Fifty-one percent

Eileen Burbidge on women in technology over at Techcrunch;

All of these guys (and others that I know and work with) would love to work with more women. […] They’re not opposed to hiring women and some would prefer evenly-qualified female candidates to male ones, but they (and I) don’t often see enough to choose from.

About half of my technology/business role models are women. Let’s start with my mum: she’s the person who taught me to program. She was doing things I’ll never understand, with military systems which I’d never want to get near to, at Ferranti in the 1970s. Thanks to her, I’ve never thought of computers as something only men did. Another’s Eileen: while we’ve beating our business into shape, she’s always been there to call us out on what we’ve been missing. I could go through the whole list, and the people on it know who they are, but you get the point.

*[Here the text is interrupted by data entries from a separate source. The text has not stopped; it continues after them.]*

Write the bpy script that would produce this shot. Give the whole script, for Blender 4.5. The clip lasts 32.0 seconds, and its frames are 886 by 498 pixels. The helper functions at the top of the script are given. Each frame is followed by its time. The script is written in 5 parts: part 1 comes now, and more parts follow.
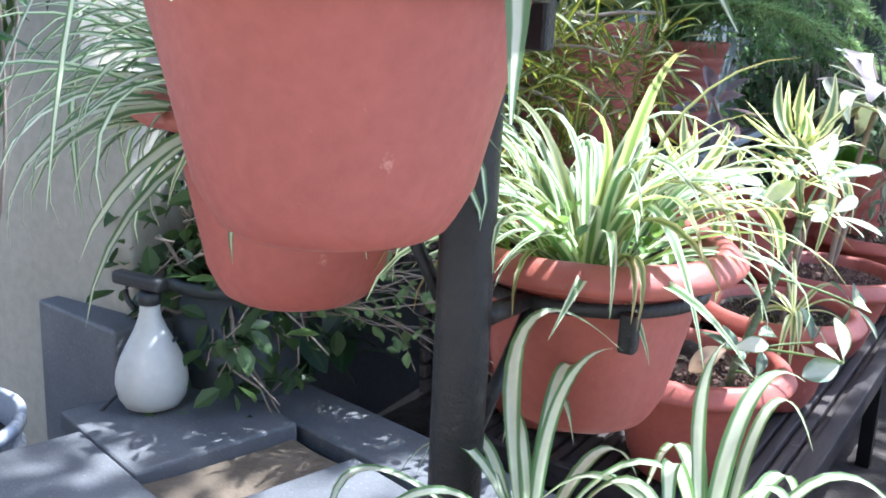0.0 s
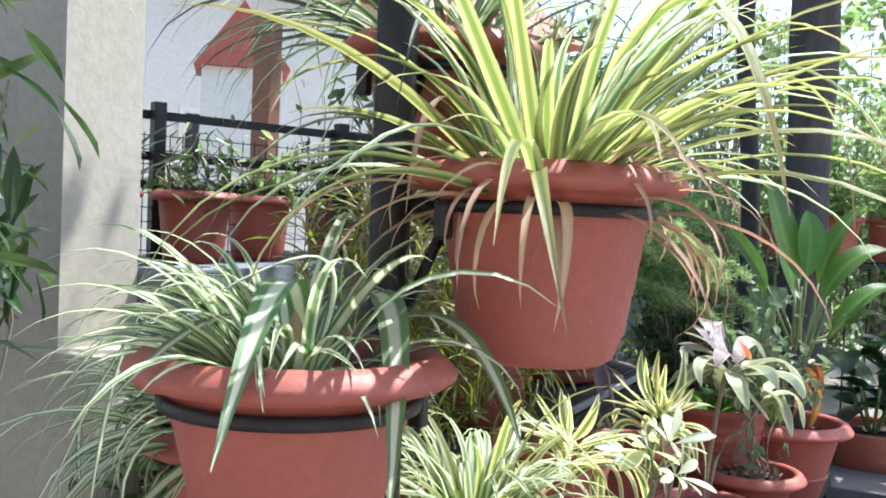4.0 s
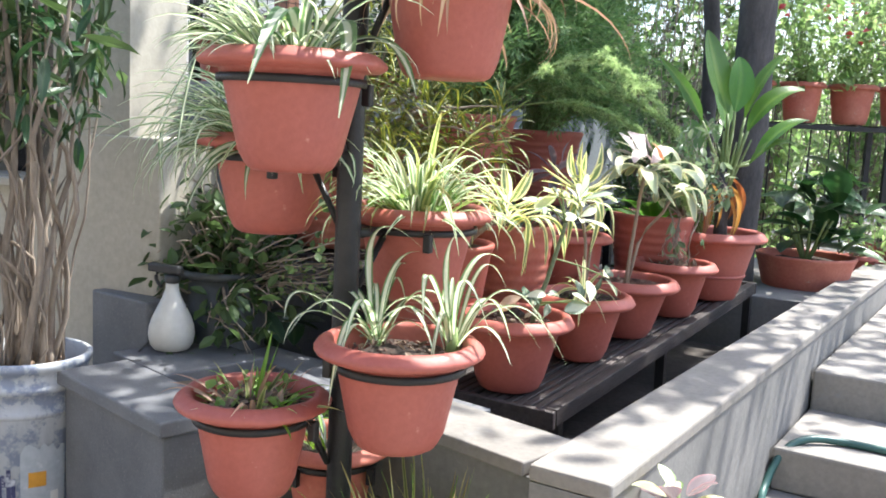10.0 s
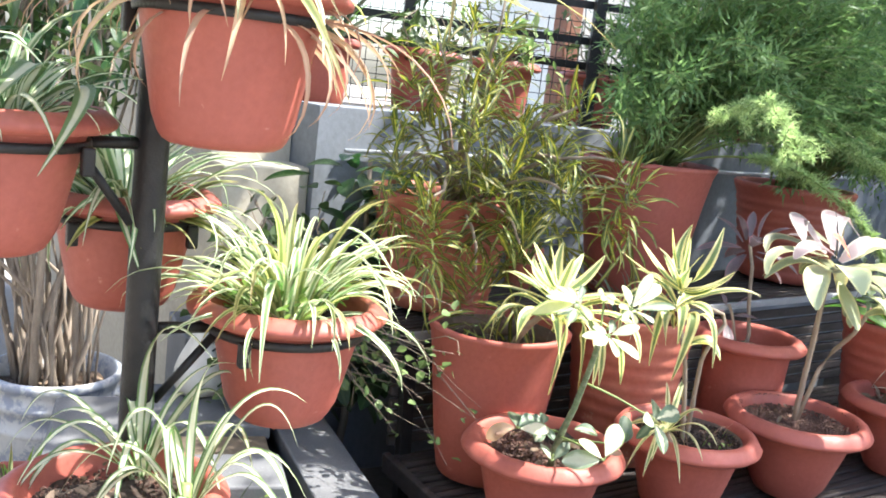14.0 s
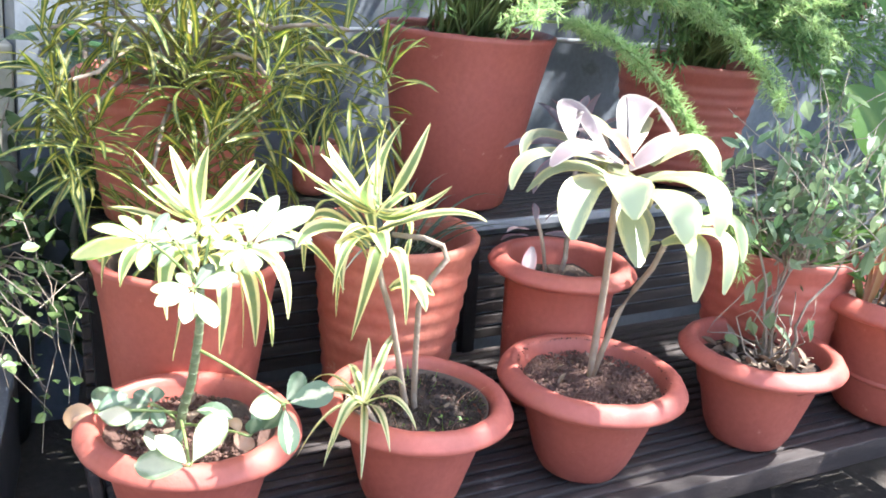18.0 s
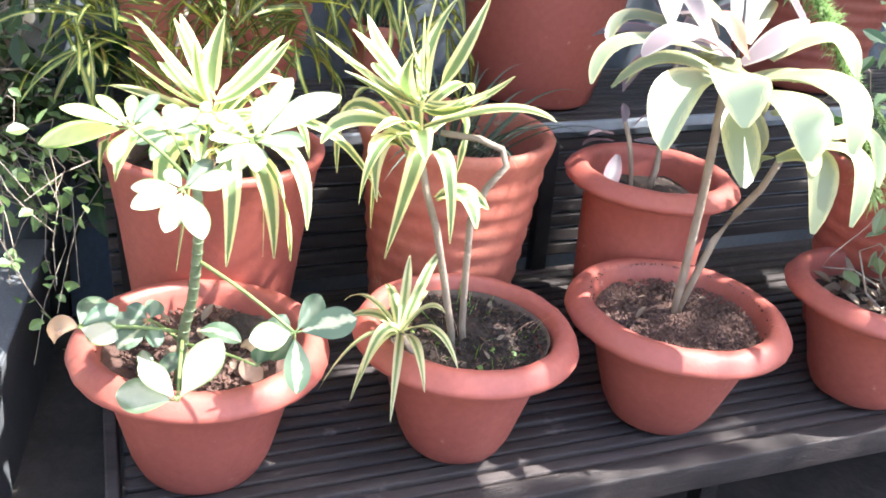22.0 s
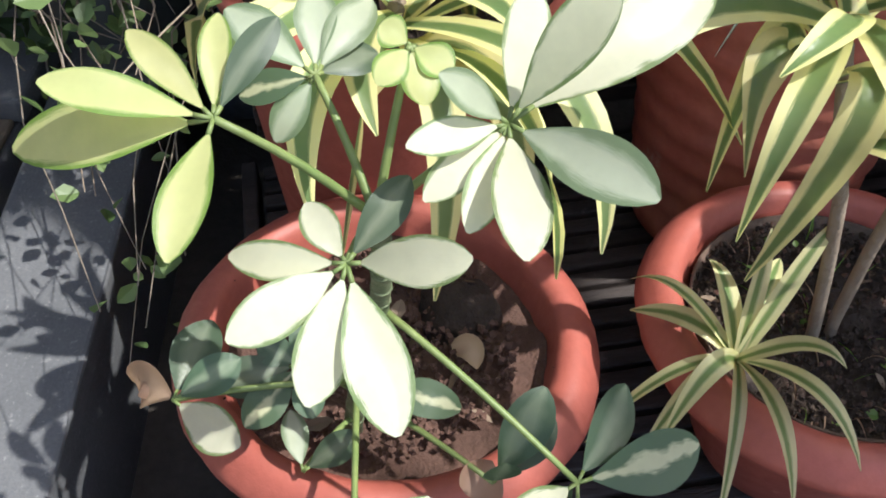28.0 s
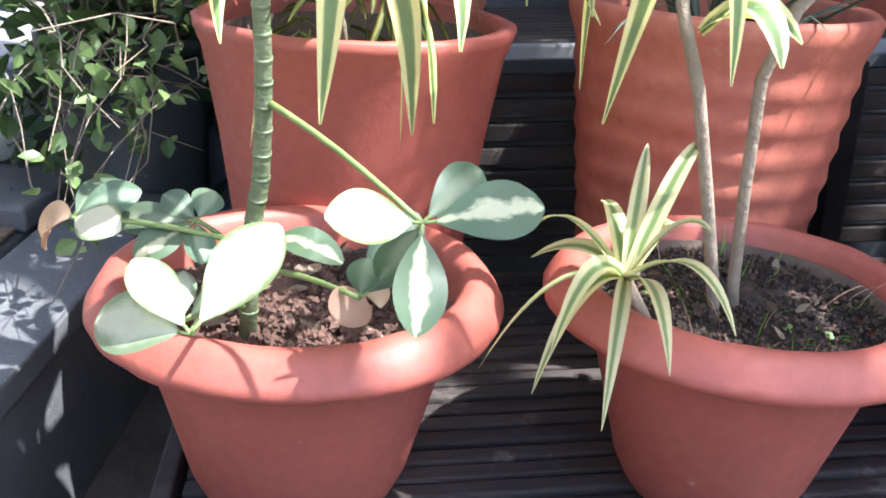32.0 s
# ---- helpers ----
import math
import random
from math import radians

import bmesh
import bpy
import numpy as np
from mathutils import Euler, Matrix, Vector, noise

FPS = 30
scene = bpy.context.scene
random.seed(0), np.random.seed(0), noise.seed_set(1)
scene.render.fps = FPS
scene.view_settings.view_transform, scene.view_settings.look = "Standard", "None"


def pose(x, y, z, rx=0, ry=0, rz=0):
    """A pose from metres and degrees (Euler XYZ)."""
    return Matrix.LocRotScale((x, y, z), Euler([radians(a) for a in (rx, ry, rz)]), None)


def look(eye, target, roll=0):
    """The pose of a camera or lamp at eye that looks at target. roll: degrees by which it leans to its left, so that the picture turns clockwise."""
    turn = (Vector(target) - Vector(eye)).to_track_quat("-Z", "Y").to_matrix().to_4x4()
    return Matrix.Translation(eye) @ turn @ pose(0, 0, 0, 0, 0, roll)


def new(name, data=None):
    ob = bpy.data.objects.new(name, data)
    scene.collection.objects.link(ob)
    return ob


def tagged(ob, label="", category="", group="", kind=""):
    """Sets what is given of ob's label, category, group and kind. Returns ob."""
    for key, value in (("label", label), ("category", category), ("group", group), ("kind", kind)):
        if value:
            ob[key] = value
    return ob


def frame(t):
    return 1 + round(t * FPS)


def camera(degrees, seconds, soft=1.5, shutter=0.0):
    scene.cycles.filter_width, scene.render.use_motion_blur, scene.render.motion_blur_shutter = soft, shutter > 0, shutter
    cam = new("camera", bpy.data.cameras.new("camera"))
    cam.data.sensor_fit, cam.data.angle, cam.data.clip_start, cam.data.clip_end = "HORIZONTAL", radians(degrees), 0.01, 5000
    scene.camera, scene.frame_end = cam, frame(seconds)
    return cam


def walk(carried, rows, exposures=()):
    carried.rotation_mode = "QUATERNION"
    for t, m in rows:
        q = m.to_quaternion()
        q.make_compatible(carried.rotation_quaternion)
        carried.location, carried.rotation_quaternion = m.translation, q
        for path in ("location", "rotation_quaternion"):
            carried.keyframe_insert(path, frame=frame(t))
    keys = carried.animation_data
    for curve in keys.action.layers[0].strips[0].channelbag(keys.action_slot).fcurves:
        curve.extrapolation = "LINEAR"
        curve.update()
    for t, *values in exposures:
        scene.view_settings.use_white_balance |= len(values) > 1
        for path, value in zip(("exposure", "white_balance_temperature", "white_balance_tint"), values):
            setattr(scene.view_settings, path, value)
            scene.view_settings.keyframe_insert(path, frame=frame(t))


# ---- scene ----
cam = camera(50.5, 32.0, soft=1.8)
PATH = [
    (0, (0.359, -0.634, 1.016), (-0.572, 1.067, 0.525), 2.7),
    (0.5, (0.359, -0.663, 1.058), (-0.540, 1.074, 0.636), 3.2),
    (1, (0.366, -0.701, 1.090), (-0.504, 1.065, 0.737), 3.0),
    (1.5, (0.408, -0.746, 1.119), (-0.460, 1.029, 0.807), 2.9),
    (2, (0.454, -0.792, 1.131), (-0.424, 0.982, 0.842), 2.8),
    (2.5, (0.487, -0.849, 1.146), (-0.400, 0.925, 0.888), 2.7),
    (3, (0.493, -0.871, 1.171), (-0.386, 0.913, 0.960), 3.8),
    (3.5, (0.510, -0.880, 1.188), (-0.366, 0.914, 1.063), 2.7),
    (5.5, (0.520, -1.054, 1.196), (-0.241, 0.796, 1.196), 3.6),
    (6, (0.532, -1.146, 1.152), (-0.194, 0.717, 1.099), 3.3),
    (6.5, (0.603, -1.208, 1.108), (-0.128, 0.653, 1.036), 2.7),
    (7, (0.717, -1.275, 1.083), (-0.039, 0.573, 0.973), 2.7),
    (7.5, (0.796, -1.319, 1.064), (0.027, 0.523, 0.943), 2.6),
    (8, (0.826, -1.366, 1.033), (0.049, 0.472, 0.900), 2.6),
    (8.5, (0.854, -1.397, 1.011), (0.064, 0.434, 0.862), 2.6),
    (9, (0.884, -1.411, 0.983), (0.078, 0.410, 0.805), 2.5),
    (9.5, (0.908, -1.420, 0.974), (0.089, 0.392, 0.766), 2.2),
    (10, (0.927, -1.413, 0.977), (0.046, 0.362, 0.710), 2.9),
    (10.5, (0.915, -1.339, 0.998), (-0.090, 0.366, 0.711), 4.5),
    (11, (0.843, -1.178, 1.034), (-0.266, 0.460, 0.738), 4.5),
    (11.5, (0.837, -1.026, 1.052), (-0.371, 0.533, 0.717), 4.2),
    (12, (1.017, -0.864, 1.072), (-0.338, 0.551, 0.670), 5.3),
    (12.5, (1.163, -0.735, 1.092), (-0.298, 0.569, 0.686), 5.6),
    (13, (1.225, -0.599, 1.130), (-0.292, 0.654, 0.769), 5.4),
    (13.5, (1.304, -0.495, 1.171), (-0.272, 0.694, 0.850), 6.0),
    (15.5, (1.247, -0.140, 1.123), (-0.353, 0.948, 0.615), 7.2),
    (16, (1.219, -0.016, 1.126), (-0.388, 1.047, 0.588), 6.9),
    (16.5, (1.229, 0.172, 1.151), (-0.391, 1.201, 0.586), 6.9),
    (17, (1.205, 0.294, 1.165), (-0.410, 1.326, 0.591), 6.9),
    (17.5, (1.177, 0.377, 1.178), (-0.397, 1.450, 0.568), 6.5),
    (18, (1.222, 0.439, 1.176), (-0.371, 1.480, 0.560), 6.0),
    (18.5, (1.326, 0.496, 1.189), (-0.298, 1.487, 0.575), 6.7),
    (19, (1.389, 0.512, 1.224), (-0.249, 1.476, 0.600), 8.5),
    (19.5, (1.424, 0.513, 1.219), (-0.206, 1.492, 0.598), 9.2),
    (20, (1.452, 0.523, 1.233), (-0.163, 1.518, 0.598), 10.6),
    (20.5, (1.405, 0.537, 1.213), (-0.201, 1.541, 0.571), 11.5),
    (21, (1.284, 0.573, 1.194), (-0.319, 1.553, 0.508), 10.3),
    (21.5, (1.148, 0.568, 1.149), (-0.430, 1.552, 0.413), 8.7),
    (22, (1.057, 0.598, 1.115), (-0.552, 1.447, 0.277), 7.0),
    (22.5, (0.948, 0.668, 1.050), (-0.688, 1.386, 0.143), 6.4),
    (23, (0.828, 0.708, 1.003), (-0.821, 1.330, 0.041), 6.4),
    (23.5, (0.691, 0.679, 0.982), (-0.965, 1.273, 0.006), 6.2),
    (24, (0.616, 0.670, 0.973), (-1.065, 1.219, 0.008), 5.0),
    (24.5, (0.607, 0.676, 0.975), (-1.099, 1.140, 0.016), 3.2),
    (26.5, (0.509, 0.700, 1.055), (-0.890, 1.096, -0.346), 3.0),
    (27, (0.489, 0.693, 1.064), (-0.871, 1.116, -0.368), 3.2),
    (27.5, (0.461, 0.706, 1.055), (-0.881, 1.132, -0.395), 3.1),
    (28, (0.465, 0.719, 1.040), (-0.872, 1.140, -0.416), 2.5),
    (28.5, (0.497, 0.724, 1.025), (-0.909, 1.137, -0.369), 3.2),
    (29, (0.534, 0.731, 0.998), (-0.945, 1.132, -0.324), 4.4),
    (29.5, (0.553, 0.748, 0.969), (-1.019, 1.122, -0.255), 5.0),
    (30, (0.574, 0.753, 0.928), (-1.093, 1.113, -0.169), 5.3),
    (30.5, (0.599, 0.755, 0.895), (-1.141, 1.119, -0.077), 4.8),
    (31, (0.635, 0.747, 0.867), (-1.149, 1.125, 0.002), 4.3),
    (31.5, (0.678, 0.749, 0.824), (-1.131, 1.157, 0.033), 3.8),
    (32, (0.709, 0.768, 0.787), (-1.110, 1.197, 0.041), 3.6),
]
walk(cam, [(t, look(eye, target, roll)) for t, eye, target, roll in PATH],
     exposures=[(t, e, k, 10) for t, e, k in ((0, 1.85, 5250), (2, 1.55, 5500), (3, 1.45, 5850), (6, 1.05, 5900), (8, 1.58, 5800), (10, 1.72, 6080), (14, 2.02, 6250), (19, 2.5, 5800), (23, 2.32, 5950),
                                              (24.5, 1.45, 6000), (28, 0.7, 6050), (30, 1.1, 6000), (32, 2.05, 5750))])

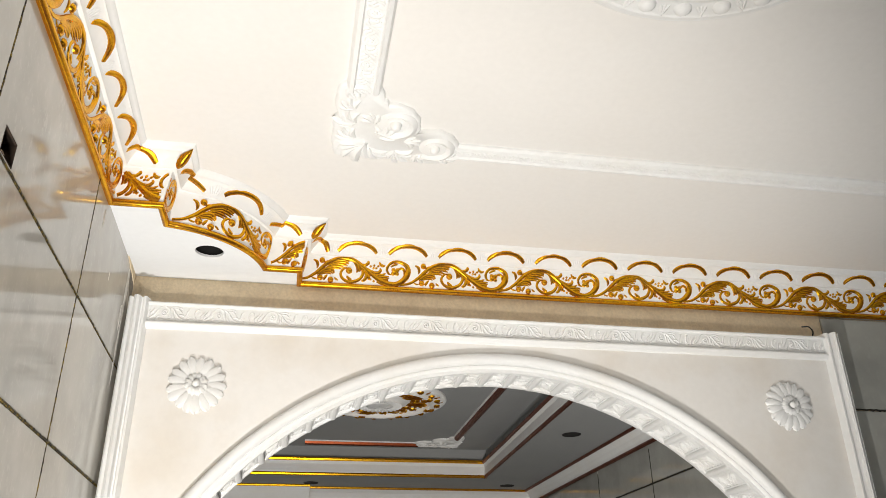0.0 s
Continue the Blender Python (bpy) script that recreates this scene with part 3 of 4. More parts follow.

Timetric’s based in White Bear Yard: I’m one of the “these guys” Eileen writes about above. Now, favouring either male or female candidates really isn’t on, but we’re trying to build a company where you’d want to work. The kind of people I want to work alongside enjoy learning, and we work at getting better at what we do. How can you do that if you surround yourself with people who are all exactly the same and exactly like you? What can you learn from them?

Startups are the ultimate in contrarian strategies. If we were typical we wouldn’t be doing it, and if we’re going to make it work, it’s not going to be by doing what everyone else does. Being open-minded and flexible’s one of our biggest structural advantages over our larger rivals. So, when I read comments like these, soaked in fear and so closed-minded, it makes me sad.